## [Animation scripts]
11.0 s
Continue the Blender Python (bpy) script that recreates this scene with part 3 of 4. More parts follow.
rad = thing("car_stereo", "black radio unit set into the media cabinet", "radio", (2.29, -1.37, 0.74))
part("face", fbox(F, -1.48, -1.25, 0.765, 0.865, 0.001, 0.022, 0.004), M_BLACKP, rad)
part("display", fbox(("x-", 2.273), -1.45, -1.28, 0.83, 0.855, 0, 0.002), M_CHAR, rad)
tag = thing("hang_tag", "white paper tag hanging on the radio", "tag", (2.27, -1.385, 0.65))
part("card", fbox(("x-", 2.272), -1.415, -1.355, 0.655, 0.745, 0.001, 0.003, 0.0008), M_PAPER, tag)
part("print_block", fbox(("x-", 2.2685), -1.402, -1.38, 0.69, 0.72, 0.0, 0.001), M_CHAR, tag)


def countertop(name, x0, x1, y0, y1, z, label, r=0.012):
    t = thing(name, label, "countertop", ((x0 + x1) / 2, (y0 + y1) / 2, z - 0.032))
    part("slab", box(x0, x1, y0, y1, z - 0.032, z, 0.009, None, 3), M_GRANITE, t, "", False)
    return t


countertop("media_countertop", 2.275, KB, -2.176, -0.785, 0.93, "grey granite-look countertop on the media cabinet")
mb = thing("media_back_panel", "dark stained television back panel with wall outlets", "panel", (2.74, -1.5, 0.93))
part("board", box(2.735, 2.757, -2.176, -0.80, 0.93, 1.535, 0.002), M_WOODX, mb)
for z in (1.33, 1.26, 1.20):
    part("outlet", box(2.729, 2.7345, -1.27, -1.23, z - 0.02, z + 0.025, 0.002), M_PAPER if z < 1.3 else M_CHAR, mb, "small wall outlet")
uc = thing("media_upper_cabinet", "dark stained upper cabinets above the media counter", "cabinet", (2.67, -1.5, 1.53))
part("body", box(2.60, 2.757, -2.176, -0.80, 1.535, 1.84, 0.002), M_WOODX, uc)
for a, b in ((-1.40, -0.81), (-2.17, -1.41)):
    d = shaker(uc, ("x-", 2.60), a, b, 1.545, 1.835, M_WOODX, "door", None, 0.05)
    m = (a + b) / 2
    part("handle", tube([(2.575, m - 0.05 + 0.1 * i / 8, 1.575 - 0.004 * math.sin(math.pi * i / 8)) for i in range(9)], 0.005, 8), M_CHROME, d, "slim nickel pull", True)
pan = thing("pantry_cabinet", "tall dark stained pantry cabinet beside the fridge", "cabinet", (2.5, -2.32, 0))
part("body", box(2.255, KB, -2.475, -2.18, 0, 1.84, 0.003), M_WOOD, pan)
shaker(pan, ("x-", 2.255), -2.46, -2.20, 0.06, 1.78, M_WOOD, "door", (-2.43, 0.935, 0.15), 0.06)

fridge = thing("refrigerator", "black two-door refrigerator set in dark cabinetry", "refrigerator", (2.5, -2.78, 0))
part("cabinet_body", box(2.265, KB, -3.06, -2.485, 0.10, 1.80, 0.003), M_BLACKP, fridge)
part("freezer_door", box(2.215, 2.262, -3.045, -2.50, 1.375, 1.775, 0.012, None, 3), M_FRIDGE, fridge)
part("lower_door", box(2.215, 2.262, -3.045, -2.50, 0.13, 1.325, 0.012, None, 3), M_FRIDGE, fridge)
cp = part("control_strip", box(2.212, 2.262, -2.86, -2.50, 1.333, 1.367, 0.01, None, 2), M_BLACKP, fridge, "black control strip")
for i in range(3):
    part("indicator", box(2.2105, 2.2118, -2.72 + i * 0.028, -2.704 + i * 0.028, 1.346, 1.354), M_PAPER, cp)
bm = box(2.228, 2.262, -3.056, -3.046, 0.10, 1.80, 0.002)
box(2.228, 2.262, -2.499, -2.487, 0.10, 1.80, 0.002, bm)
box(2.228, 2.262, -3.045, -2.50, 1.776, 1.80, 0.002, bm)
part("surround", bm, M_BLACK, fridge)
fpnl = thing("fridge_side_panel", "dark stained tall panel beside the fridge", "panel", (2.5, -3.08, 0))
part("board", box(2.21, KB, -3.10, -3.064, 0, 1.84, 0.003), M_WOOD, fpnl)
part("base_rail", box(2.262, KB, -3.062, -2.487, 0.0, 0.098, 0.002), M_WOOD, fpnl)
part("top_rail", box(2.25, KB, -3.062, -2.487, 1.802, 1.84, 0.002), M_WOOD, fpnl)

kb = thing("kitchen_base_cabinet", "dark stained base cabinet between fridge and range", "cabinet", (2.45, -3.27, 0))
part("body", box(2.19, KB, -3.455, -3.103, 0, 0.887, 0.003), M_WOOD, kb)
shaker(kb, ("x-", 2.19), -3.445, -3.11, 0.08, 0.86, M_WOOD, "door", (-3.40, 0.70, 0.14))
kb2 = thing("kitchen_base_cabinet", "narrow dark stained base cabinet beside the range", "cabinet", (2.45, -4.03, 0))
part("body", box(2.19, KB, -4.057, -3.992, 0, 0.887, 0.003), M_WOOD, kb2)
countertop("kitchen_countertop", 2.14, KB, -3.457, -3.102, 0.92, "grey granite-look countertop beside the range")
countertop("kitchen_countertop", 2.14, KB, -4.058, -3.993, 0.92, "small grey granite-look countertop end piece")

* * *

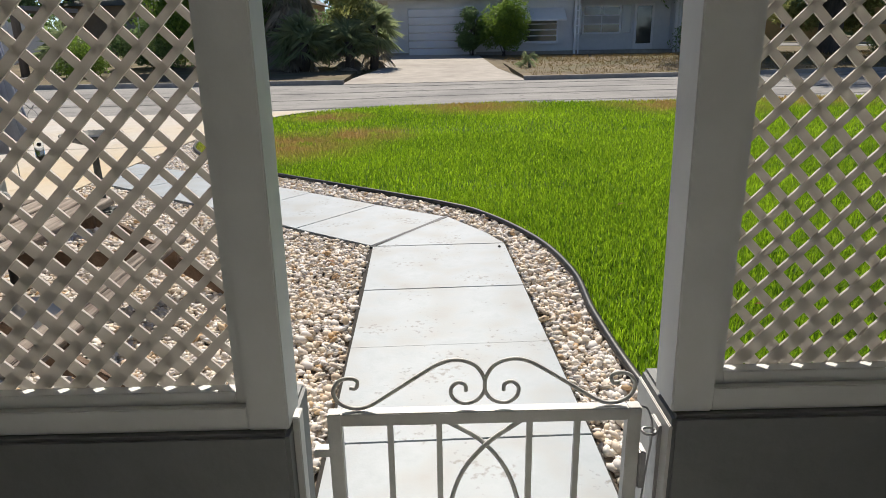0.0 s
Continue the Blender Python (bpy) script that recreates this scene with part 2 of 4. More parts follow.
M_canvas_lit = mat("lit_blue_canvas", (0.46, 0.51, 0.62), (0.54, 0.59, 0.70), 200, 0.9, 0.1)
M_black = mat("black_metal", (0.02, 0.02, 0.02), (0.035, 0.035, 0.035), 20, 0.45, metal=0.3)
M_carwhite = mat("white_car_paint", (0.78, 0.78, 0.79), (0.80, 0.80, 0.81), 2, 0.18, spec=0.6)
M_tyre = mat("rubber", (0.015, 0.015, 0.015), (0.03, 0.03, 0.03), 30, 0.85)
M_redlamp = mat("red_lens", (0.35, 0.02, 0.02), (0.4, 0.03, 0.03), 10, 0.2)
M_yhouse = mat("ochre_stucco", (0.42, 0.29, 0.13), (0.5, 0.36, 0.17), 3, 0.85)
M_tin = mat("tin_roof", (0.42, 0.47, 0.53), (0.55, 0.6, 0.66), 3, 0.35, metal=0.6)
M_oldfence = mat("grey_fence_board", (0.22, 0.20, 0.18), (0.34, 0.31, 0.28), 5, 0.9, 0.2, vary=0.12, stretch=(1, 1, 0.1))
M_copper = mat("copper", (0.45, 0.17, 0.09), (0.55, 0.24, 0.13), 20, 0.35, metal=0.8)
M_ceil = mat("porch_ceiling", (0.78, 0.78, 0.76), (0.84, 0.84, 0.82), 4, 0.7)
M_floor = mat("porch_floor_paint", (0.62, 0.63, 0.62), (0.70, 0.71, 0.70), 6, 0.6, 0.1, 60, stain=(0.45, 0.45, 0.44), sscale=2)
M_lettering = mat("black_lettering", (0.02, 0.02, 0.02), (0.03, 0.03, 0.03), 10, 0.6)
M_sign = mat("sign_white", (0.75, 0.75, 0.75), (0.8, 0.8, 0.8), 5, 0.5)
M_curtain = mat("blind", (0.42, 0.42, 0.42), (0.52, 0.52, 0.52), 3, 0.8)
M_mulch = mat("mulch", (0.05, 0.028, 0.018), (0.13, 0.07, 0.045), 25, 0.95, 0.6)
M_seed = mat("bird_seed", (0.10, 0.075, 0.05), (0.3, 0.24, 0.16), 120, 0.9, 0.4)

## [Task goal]
Above are the lines; repeat exactly the ones from the line containing "2 of 4. More parts follow." down to the line containing "120, 0.9, 0.4)", both inclusive.

## [Solution for this task]
Continue the Blender Python (bpy) script that recreates this scene with part 2 of 4. More parts follow.
M_canvas_lit = mat("lit_blue_canvas", (0.46, 0.51, 0.62), (0.54, 0.59, 0.70), 200, 0.9, 0.1)
M_black = mat("black_metal", (0.02, 0.02, 0.02), (0.035, 0.035, 0.035), 20, 0.45, metal=0.3)
M_carwhite = mat("white_car_paint", (0.78, 0.78, 0.79), (0.80, 0.80, 0.81), 2, 0.18, spec=0.6)
M_tyre = mat("rubber", (0.015, 0.015, 0.015), (0.03, 0.03, 0.03), 30, 0.85)
M_redlamp = mat("red_lens", (0.35, 0.02, 0.02), (0.4, 0.03, 0.03), 10, 0.2)
M_yhouse = mat("ochre_stucco", (0.42, 0.29, 0.13), (0.5, 0.36, 0.17), 3, 0.85)
M_tin = mat("tin_roof", (0.42, 0.47, 0.53), (0.55, 0.6, 0.66), 3, 0.35, metal=0.6)
M_oldfence = mat("grey_fence_board", (0.22, 0.20, 0.18), (0.34, 0.31, 0.28), 5, 0.9, 0.2, vary=0.12, stretch=(1, 1, 0.1))
M_copper = mat("copper", (0.45, 0.17, 0.09), (0.55, 0.24, 0.13), 20, 0.35, metal=0.8)
M_ceil = mat("porch_ceiling", (0.78, 0.78, 0.76), (0.84, 0.84, 0.82), 4, 0.7)
M_floor = mat("porch_floor_paint", (0.62, 0.63, 0.62), (0.70, 0.71, 0.70), 6, 0.6, 0.1, 60, stain=(0.45, 0.45, 0.44), sscale=2)
M_lettering = mat("black_lettering", (0.02, 0.02, 0.02), (0.03, 0.03, 0.03), 10, 0.6)
M_sign = mat("sign_white", (0.75, 0.75, 0.75), (0.8, 0.8, 0.8), 5, 0.5)
M_curtain = mat("blind", (0.42, 0.42, 0.42), (0.52, 0.52, 0.52), 3, 0.8)
M_mulch = mat("mulch", (0.05, 0.028, 0.018), (0.13, 0.07, 0.045), 25, 0.95, 0.6)
M_seed = mat("bird_seed", (0.10, 0.075, 0.05), (0.3, 0.24, 0.16), 120, 0.9, 0.4)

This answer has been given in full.